I don't mean to imply that food is a panacea for all the world's (or even my) problems, but sometimes there's just no escaping a simple truth: A piece of homemade chocolate cake tends to imbue life with an undeniable zip. Even better: pulling off a creation that's dense and decadent and not being all that talented a baker to begin with. What I mean is, I made this lovely work of art from a mix.
For a while now, I've heard the growing buzz from the g-free community about Namaste products. My mentor and friend, Diamond Dallas Page (www.dddpyoga.com) swears by them. He's been eating gluten and cow-dairy free for years and got me to convert three years ago. Our reasons for doing it may be different: his body was battered by a decade long career as a professional wrestler; mine was battered by several decades of the American way of eating. By eating clean he gets to walk across the room pain-free without hobbling and I get to walk across the room minus the burden of 185 unwanted pounds. Dallas has one unbendable rule though, about g-free eating: it must taste good or he won't eat it. Naturally he values his health, but he also knows the value of pleasure, and blandness, no matter how healthy, usually doesn't spell out a lifelong habit.
In spite of Dallas's endorsement, I admit to being initially skeptical about Namaste. Their baking mixes and pastas aren't just gluten-free, they address a multitude of allergies. In other words, the products are made in a dedicated facility which eliminates any chance of cross contamination, and are free of wheat, gluten, corn, soy, potato, dairy, casein, tree nuts, and peanuts. How in God's name, I wondered, would cookies or cake taste good under such circumstances? Curiosity ultimately won in the end and this week, as I realized it had been several long months since a piece of chocolate cake had passed my lips, I set about putting their mix to the test. It turned out to be astonishingly easy since all that was required was the addition of water, eggs, and oil. The frosting was equally breezy: a few tablespoons of margerine and warm water was all it took. An hour later (30 to bake, 30 to cool), I presented my significant other and his teenaged son with a glistening, two-layer chocolate wonder. Neither eats gluten-free, both said it was better than any cake mix they'd ever tried.

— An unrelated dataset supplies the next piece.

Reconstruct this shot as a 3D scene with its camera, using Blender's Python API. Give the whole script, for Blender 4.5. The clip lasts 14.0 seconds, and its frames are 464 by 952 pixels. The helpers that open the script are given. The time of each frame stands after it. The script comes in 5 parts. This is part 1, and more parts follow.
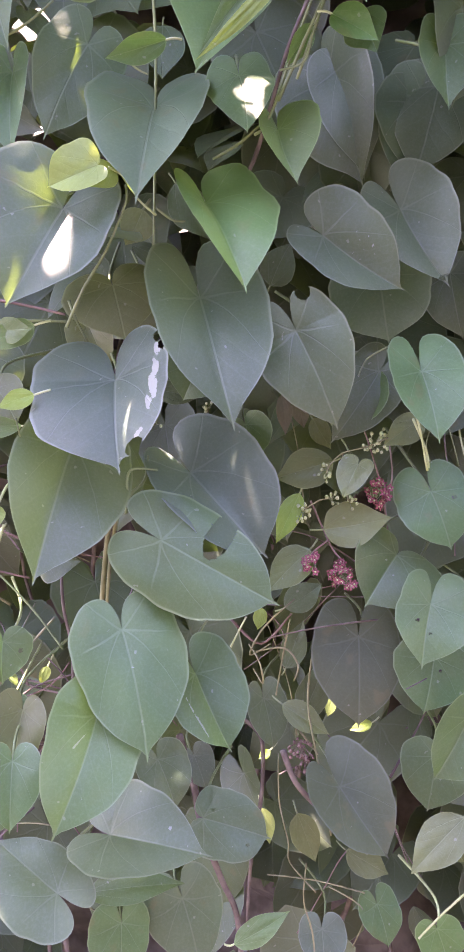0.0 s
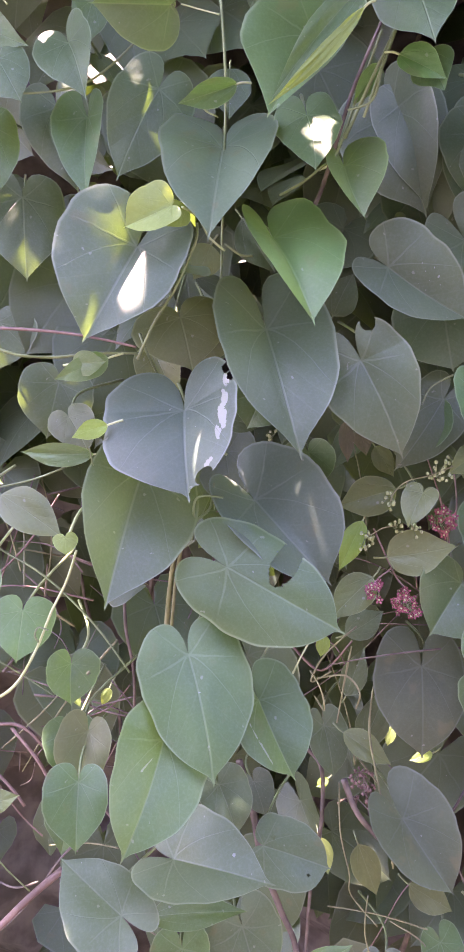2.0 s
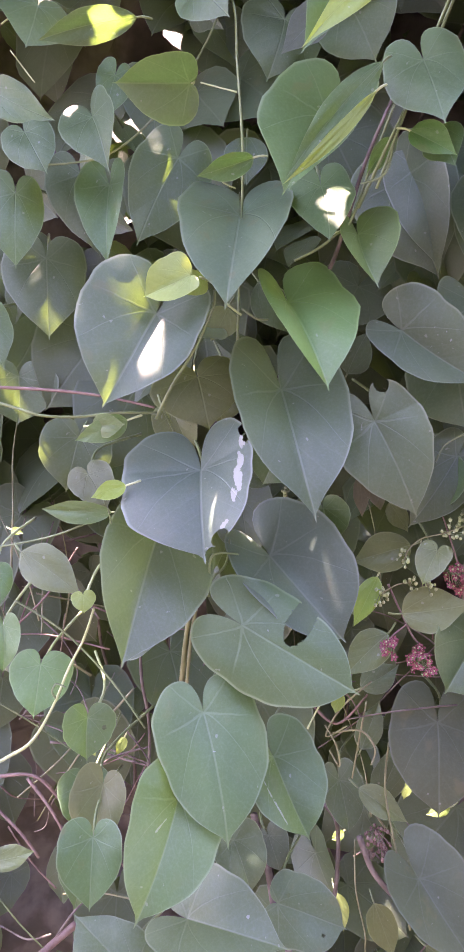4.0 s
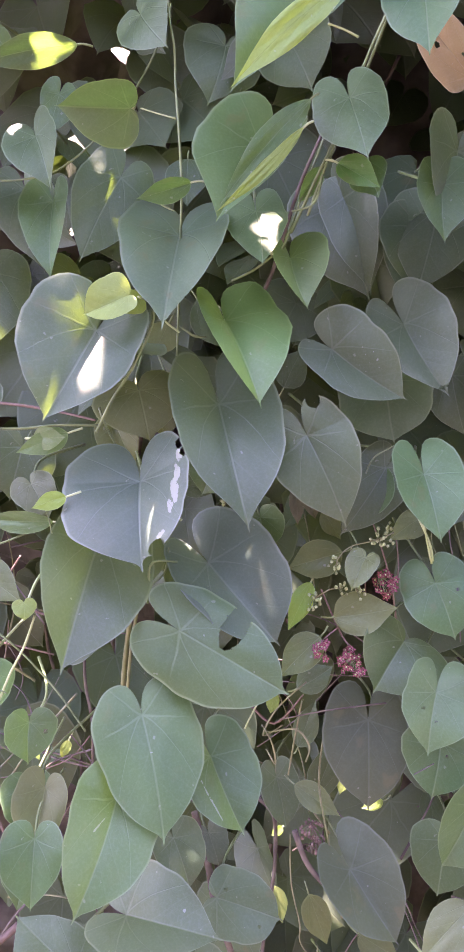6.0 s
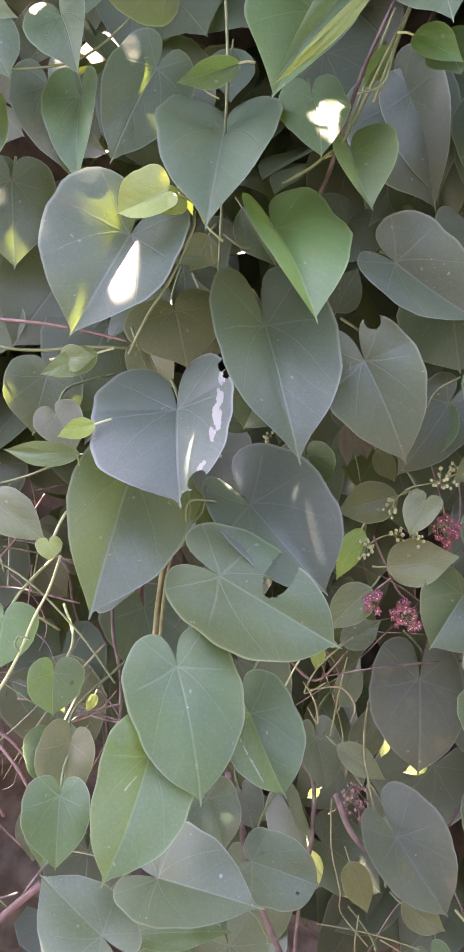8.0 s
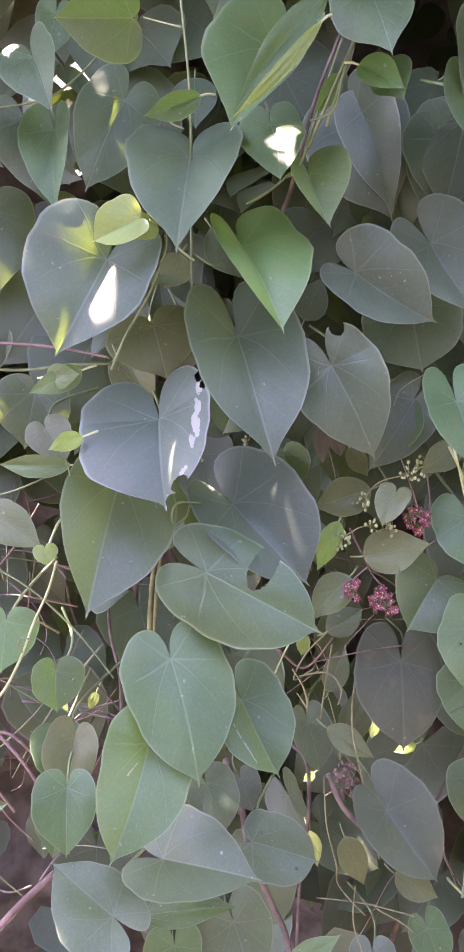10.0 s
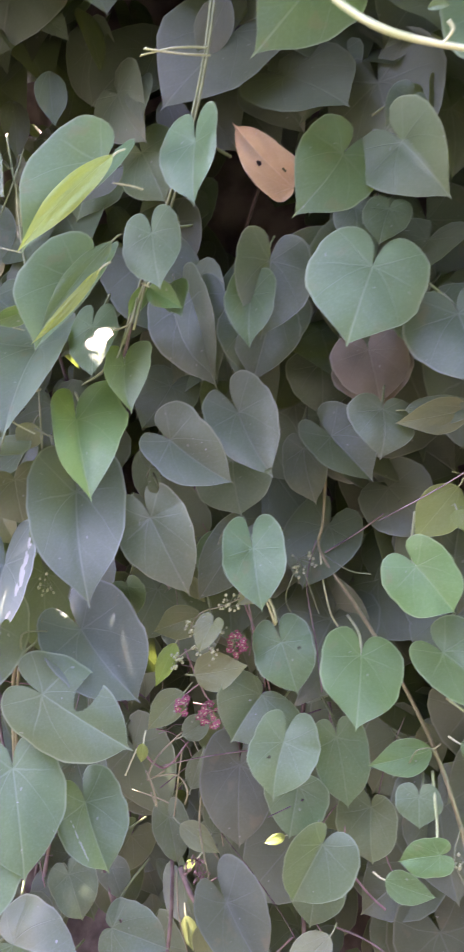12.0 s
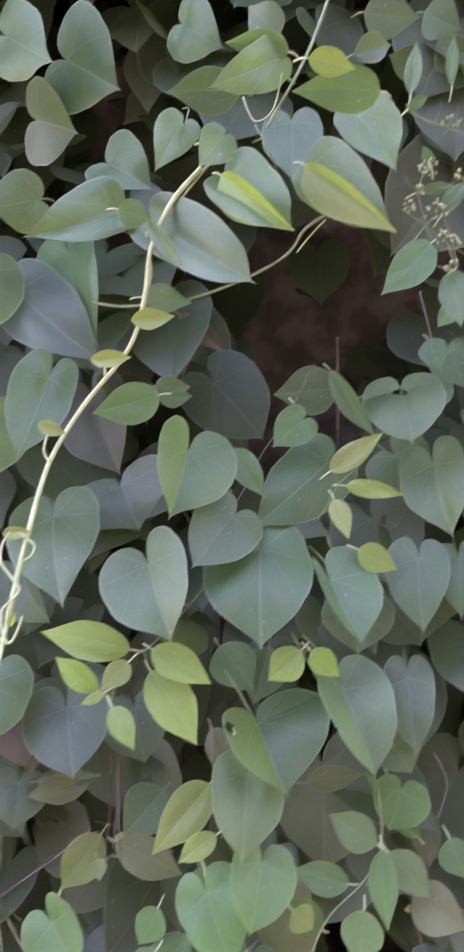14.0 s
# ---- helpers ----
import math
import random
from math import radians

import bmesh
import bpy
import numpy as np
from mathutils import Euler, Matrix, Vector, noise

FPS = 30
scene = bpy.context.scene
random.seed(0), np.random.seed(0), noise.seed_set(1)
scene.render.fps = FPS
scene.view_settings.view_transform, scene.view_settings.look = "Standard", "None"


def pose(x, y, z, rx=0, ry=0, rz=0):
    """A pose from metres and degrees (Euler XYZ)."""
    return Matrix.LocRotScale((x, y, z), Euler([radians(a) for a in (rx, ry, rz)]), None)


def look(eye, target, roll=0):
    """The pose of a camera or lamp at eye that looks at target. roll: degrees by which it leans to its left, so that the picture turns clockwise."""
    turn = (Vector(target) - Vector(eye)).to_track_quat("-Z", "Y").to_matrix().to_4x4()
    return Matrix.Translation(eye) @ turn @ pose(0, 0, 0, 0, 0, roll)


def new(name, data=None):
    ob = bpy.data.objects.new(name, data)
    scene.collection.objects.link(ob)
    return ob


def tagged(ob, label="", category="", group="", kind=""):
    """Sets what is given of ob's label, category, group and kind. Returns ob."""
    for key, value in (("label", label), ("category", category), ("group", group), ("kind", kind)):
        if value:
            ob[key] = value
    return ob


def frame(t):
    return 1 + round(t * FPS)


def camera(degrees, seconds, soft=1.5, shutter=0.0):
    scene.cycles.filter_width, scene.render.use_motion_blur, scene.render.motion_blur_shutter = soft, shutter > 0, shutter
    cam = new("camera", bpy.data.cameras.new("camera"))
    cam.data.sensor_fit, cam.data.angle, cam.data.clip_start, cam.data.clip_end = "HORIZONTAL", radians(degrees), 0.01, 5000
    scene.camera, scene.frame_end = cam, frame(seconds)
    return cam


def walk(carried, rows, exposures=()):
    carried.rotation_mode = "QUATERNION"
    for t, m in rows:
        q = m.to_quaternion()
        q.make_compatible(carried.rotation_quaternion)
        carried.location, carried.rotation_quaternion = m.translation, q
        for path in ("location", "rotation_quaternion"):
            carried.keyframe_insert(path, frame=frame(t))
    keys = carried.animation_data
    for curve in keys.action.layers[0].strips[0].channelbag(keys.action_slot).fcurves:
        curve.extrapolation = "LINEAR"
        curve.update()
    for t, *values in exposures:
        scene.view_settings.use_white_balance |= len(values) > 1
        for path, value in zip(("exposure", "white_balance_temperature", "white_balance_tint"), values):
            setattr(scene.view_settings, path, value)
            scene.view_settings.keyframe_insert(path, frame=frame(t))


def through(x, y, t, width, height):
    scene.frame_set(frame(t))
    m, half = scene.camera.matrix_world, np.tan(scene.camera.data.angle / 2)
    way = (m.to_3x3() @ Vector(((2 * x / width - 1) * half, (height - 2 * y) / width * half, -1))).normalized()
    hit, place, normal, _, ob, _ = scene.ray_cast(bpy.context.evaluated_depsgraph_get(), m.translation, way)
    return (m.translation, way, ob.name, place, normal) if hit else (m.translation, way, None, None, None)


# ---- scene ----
cam = camera(38, 14.0, shutter=0.25)
PATH = [
    (0, (0.0000, 0.0000, 1.5000), (-0.0000, 1.9805, 1.2217), 0.00),
    (0.5, (-0.0040, 0.0013, 1.5018), (0.0097, 1.9866, 1.2597), 0.19),
    (1, (-0.0088, 0.0012, 1.5077), (0.0233, 1.9913, 1.3123), 0.24),
    (1.5, (-0.0150, 0.0032, 1.5069), (-0.0874, 1.9888, 1.2784), -0.26),
    (2, (-0.0160, -0.0076, 1.5071), (-0.1459, 1.9761, 1.2872), -0.20),
    (2.5, (-0.0174, -0.0122, 1.5112), (-0.1886, 1.9714, 1.3219), 0.37),
    (2.7, (-0.0146, -0.0123, 1.5126), (-0.1813, 1.9721, 1.3266), 0.24),
    (4.8, (-0.0170, -0.0175, 1.5399), (-0.1993, 1.9702, 1.4144), -0.26),
    (5, (-0.0196, -0.0191, 1.5383), (-0.1802, 1.9701, 1.4073), -0.62),
    (5.5, (-0.0087, -0.0253, 1.5392), (-0.1212, 1.9649, 1.3760), -0.40),
    (6, (0.0022, -0.0337, 1.5424), (-0.0518, 1.9605, 1.4007), 0.32),
    (6.5, (-0.0005, -0.0184, 1.5334), (-0.0393, 1.9727, 1.3485), 1.01),
    (7, (-0.0006, -0.0065, 1.5307), (-0.0478, 1.9838, 1.3405), 0.94),
    (7.5, (-0.0093, 0.0050, 1.5222), (-0.0737, 1.9911, 1.2958), 0.65),
    (8, (-0.0177, 0.0188, 1.5125), (-0.1308, 2.0007, 1.2695), 0.95),
    (8.2, (-0.0192, 0.0080, 1.5161), (-0.1223, 1.9905, 1.2725), 0.74),
    (10.3, (-0.0027, -0.0162, 1.5169), (-0.0952, 1.9674, 1.2794), -2.54),
    (10.5, (0.0018, -0.0194, 1.5166), (-0.0887, 1.9636, 1.2721), -3.00),
    (11, (0.0377, -0.0516, 1.5621), (-0.0249, 1.9440, 1.4455), -2.50),
    (11.5, (0.1067, -0.0742, 1.5653), (-0.1141, 1.9124, 1.4987), -1.34),
    (12, (0.1824, -0.0910, 1.6017), (-0.0158, 1.8967, 1.5021), -2.44),
    (12.5, (0.2982, -0.1325, 1.6276), (-0.0096, 1.8436, 1.6493), -4.70),
    (13, (0.3415, -0.2126, 1.6497), (0.1154, 1.7529, 1.9429), -4.34),
    (13.5, (0.3992, -0.2586, 1.7085), (0.2862, 1.7083, 2.0529), -6.87),
    (14, (0.4582, -0.2554, 1.7772), (0.5840, 1.7022, 2.1673), -5.52),
]

walk(cam, [(t, look(eye, target, roll)) for t, eye, target, roll in PATH], [(0.0, 4.38, 7500, 51), (7.4, 4.38, 7500, 50), (8.1, 4.35, 8000, 46), (10.4, 4.38, 7400, 52), (12.5, 4.5, 7400, 53), (13.0, 4.42, 7400, 53), (14.0, 4.22, 7400, 52)])

# ---- sky and sun ----
SUN = Vector((-0.362, 0.097, 0.927)).normalized()
world = bpy.data.worlds.new("sky")
scene.world = world
world.use_nodes = True
wt = world.node_tree
sky = wt.nodes.new("ShaderNodeTexSky")
sky.sky_type, sky.sun_disc = "NISHITA", False
sky.sun_elevation = math.asin(SUN.z)
sky.sun_rotation = math.atan2(SUN.x, SUN.y)
wt.links.new(sky.outputs[0], wt.nodes["Background"].inputs[0])
wt.nodes["Background"].inputs[1].default_value = 0.15
sun = new("sun", bpy.data.lights.new("sun", "SUN"))
sun.data.energy, sun.data.angle, sun.data.color = 5.0, radians(0.53), (1.0, 0.95, 0.86)
sun.matrix_world = look((0, 0, 6), Vector((0, 0, 6)) - SUN)


# ---- materials ----
class Net:
    """A small helper round one material's node tree."""

    def __init__(self, name):
        self.mat = bpy.data.materials.new(name)
        self.mat.use_nodes = True
        self.tree = self.mat.node_tree
        self.tree.nodes.clear()

    def add(self, kind, **inputs):
        node = self.tree.nodes.new("ShaderNode" + kind)
        for key, value in inputs.items():
            self.put(node.inputs[key.replace("_", " ")], value)
        return node

    def put(self, socket, value):
        if isinstance(value, bpy.types.NodeSocket):
            self.tree.links.new(value, socket)
        else:
            socket.default_value = value

    def math(self, op, a, b=0.0, clamp=False):
        node = self.tree.nodes.new("ShaderNodeMath")
        node.operation, node.use_clamp = op, clamp
        self.put(node.inputs[0], a)
        self.put(node.inputs[1], b)
        return node.outputs[0]

    def mix(self, fac, a, b):
        node = self.tree.nodes.new("ShaderNodeMix")
        node.data_type = "RGBA"
        self.put(node.inputs[0], fac)
        self.put(node.inputs[6], a)
        self.put(node.inputs[7], b)
        return node.outputs[2]

    def step(self, value, low, high, a=0.0, b=1.0):
        node = self.tree.nodes.new("ShaderNodeMapRange")
        node.interpolation_type = "SMOOTHSTEP"
        for i, v in enumerate((value, low, high, a, b)):
            self.put(node.inputs[i], v)
        return node.outputs[0]

    def noise(self, scale, detail=3.0, vector=None):
        node = self.add("TexNoise", Scale=scale, Detail=detail)
        node.inputs["Vector"].default_value = (0, 0, 0)
        if vector is None:
            vector = self.add("TexCoord").outputs["Object"]
        self.put(node.inputs["Vector"], vector)
        return node.outputs["Fac"]

    def finish(self, shader):
        out = self.tree.nodes.new("ShaderNodeOutputMaterial")
        self.tree.links.new(shader, out.inputs[0])
        return self.mat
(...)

The reason for this can be traced back to Daphne Taylor, who founded the business more than a decade ago when she decided to give a young family friend saddled with food allergies the treat of a lifetime: a batch of brownies he could actually eat. That maiden tray of brownies born out of pure concern ultimately gave way to a homespun but burgeoning business that cranks out bags of mixes like chocolate and vanilla cake, pizza crust, cookie mix, all-purpose baking mix, muffin mix, pancake and waffle mix, bread mix, and flavored pastas.
I swooned at the denseness of the chocolate cake and the glossy decadence of the chocolate fudge frosting. The cake was sweet. It was moist. It was ultra-chocolatey. And it didn't take a wrecking ball to my health. I pretty much eat according to my body's wisdom (and that includes honoring the cravings) but yes, Virginia, quantity DOES matter. So I had a nice, generous piece, but not a quarter of the cake as I would have easily done back in the day. But the good news is, I can have my cake and eat it too, in more ways than one. And birthday celebrations just got a whole lot more intriguing.